INFORMATION SUPPLIED ▸
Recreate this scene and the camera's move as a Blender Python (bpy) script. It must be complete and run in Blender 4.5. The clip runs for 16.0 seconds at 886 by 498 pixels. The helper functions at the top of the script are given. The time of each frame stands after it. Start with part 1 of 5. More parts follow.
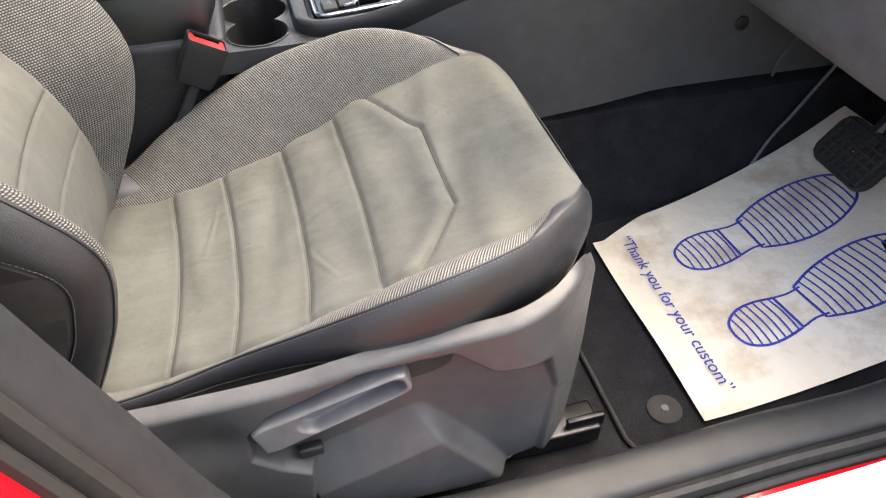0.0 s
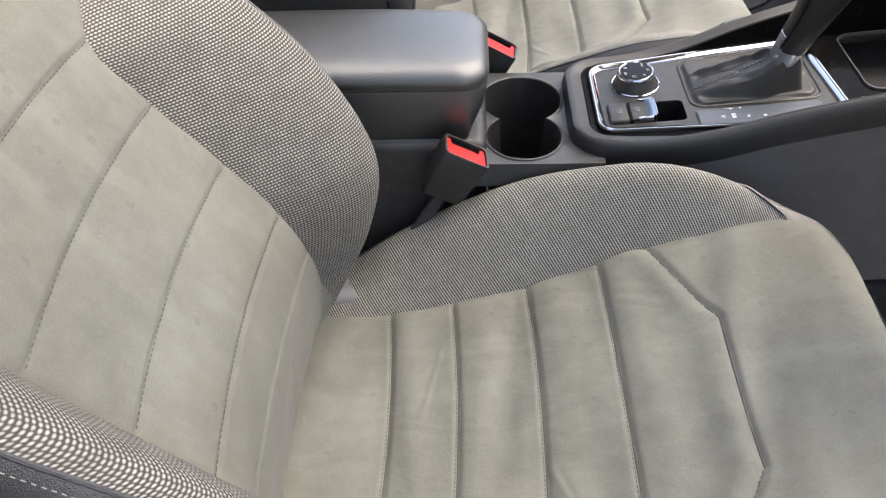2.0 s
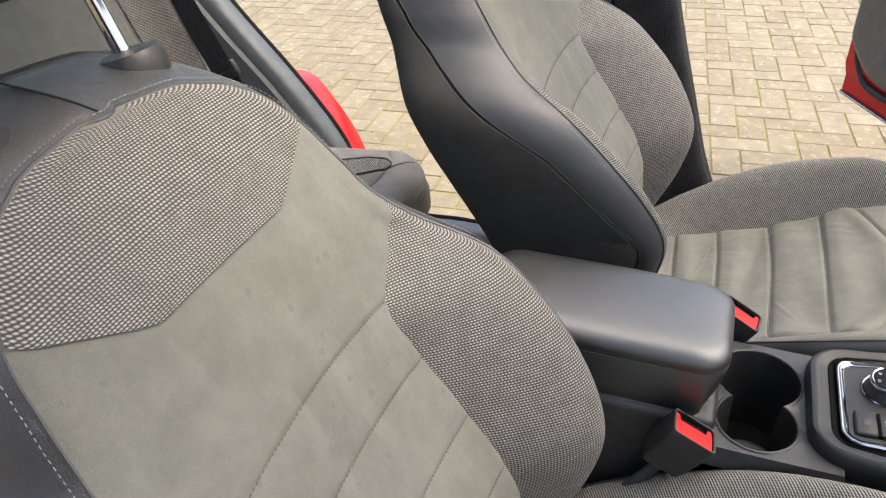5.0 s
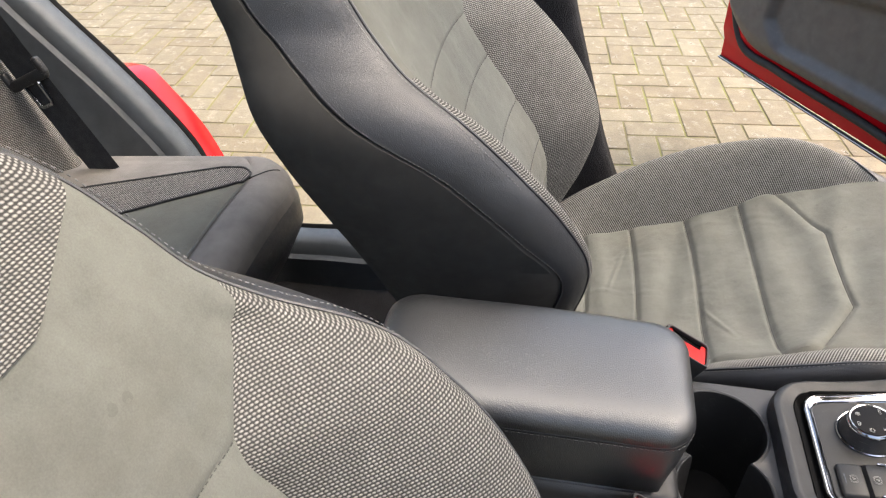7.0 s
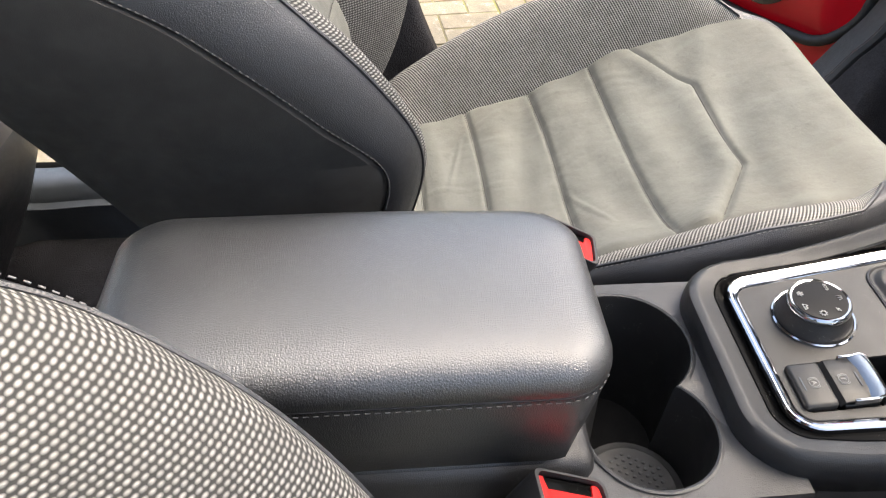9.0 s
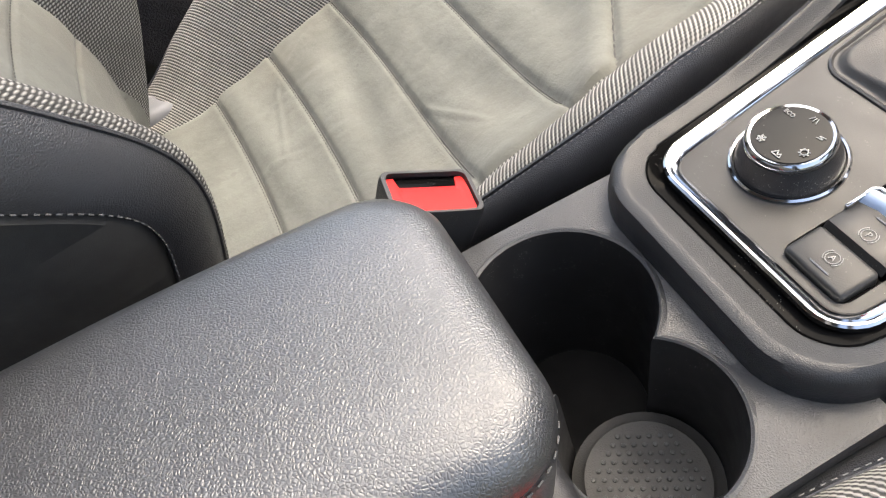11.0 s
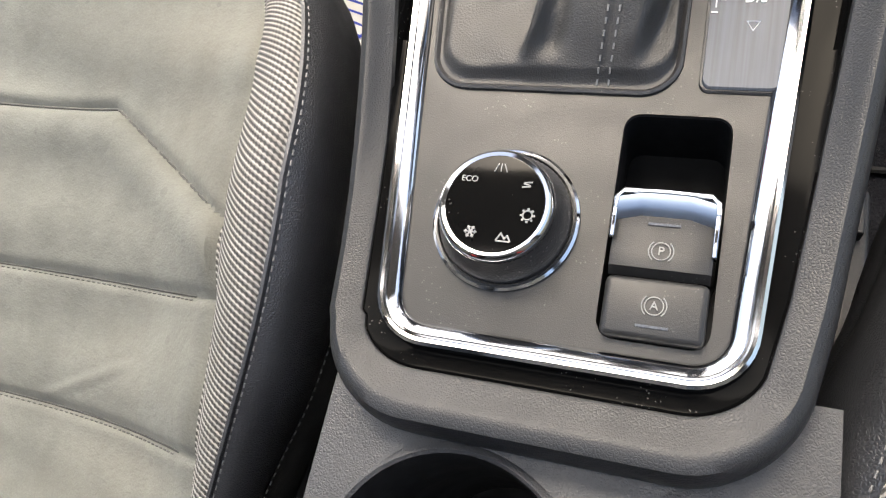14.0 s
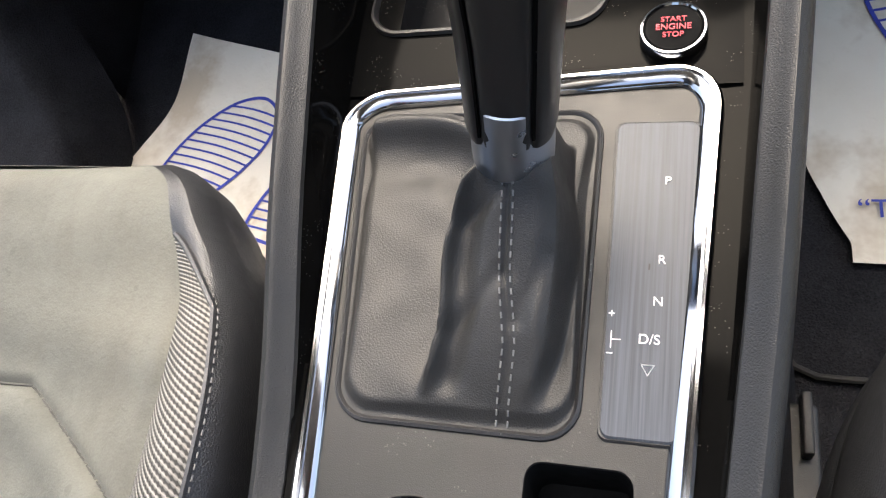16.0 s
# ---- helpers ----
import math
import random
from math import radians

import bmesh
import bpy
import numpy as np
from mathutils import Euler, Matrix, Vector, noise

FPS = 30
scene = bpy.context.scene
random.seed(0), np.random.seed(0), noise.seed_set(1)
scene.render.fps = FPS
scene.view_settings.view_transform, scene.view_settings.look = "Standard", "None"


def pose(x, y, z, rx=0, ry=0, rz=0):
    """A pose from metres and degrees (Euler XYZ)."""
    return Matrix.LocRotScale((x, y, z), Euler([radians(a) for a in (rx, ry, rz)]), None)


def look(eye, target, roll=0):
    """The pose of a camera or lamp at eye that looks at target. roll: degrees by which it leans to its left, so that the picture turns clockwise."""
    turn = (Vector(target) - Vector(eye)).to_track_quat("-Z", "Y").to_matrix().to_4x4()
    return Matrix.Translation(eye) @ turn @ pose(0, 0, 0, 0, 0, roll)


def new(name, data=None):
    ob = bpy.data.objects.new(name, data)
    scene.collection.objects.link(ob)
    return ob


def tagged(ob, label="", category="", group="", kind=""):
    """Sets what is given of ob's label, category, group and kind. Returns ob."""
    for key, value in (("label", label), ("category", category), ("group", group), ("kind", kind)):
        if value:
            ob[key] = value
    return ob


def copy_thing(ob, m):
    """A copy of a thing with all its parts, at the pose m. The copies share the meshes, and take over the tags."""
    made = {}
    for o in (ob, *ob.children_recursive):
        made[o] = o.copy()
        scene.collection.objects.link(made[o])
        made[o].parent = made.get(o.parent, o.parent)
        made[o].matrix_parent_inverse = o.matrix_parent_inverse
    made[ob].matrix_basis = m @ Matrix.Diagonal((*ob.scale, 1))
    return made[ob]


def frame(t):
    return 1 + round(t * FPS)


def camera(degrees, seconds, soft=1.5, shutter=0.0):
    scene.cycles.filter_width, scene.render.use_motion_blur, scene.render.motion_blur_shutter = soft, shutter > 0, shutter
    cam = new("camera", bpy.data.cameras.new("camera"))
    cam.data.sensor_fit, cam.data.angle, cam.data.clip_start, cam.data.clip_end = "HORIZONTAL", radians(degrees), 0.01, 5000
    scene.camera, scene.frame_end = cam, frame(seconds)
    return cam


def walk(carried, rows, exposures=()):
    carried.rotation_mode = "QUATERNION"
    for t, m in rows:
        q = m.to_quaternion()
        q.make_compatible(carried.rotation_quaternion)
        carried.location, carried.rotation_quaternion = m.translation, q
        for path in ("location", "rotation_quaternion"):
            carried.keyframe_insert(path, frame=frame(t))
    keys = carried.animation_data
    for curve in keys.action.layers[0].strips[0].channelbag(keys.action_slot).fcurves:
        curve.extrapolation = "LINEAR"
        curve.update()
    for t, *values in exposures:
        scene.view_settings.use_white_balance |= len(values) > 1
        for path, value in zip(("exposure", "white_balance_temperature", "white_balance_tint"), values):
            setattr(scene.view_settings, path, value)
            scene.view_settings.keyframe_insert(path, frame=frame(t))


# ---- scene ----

EXERCISE BRIEF ▸ Output only the lines from the one containing "scene.view_settings.use_white_balance |= len(values)" through the one containing "setattr(scene.view_settings, path, value)", inclusive, exactly as written.

TASK OUTPUT ▸
        scene.view_settings.use_white_balance |= len(values) > 1
        for path, value in zip(("exposure", "white_balance_temperature", "white_balance_tint"), values):
            setattr(scene.view_settings, path, value)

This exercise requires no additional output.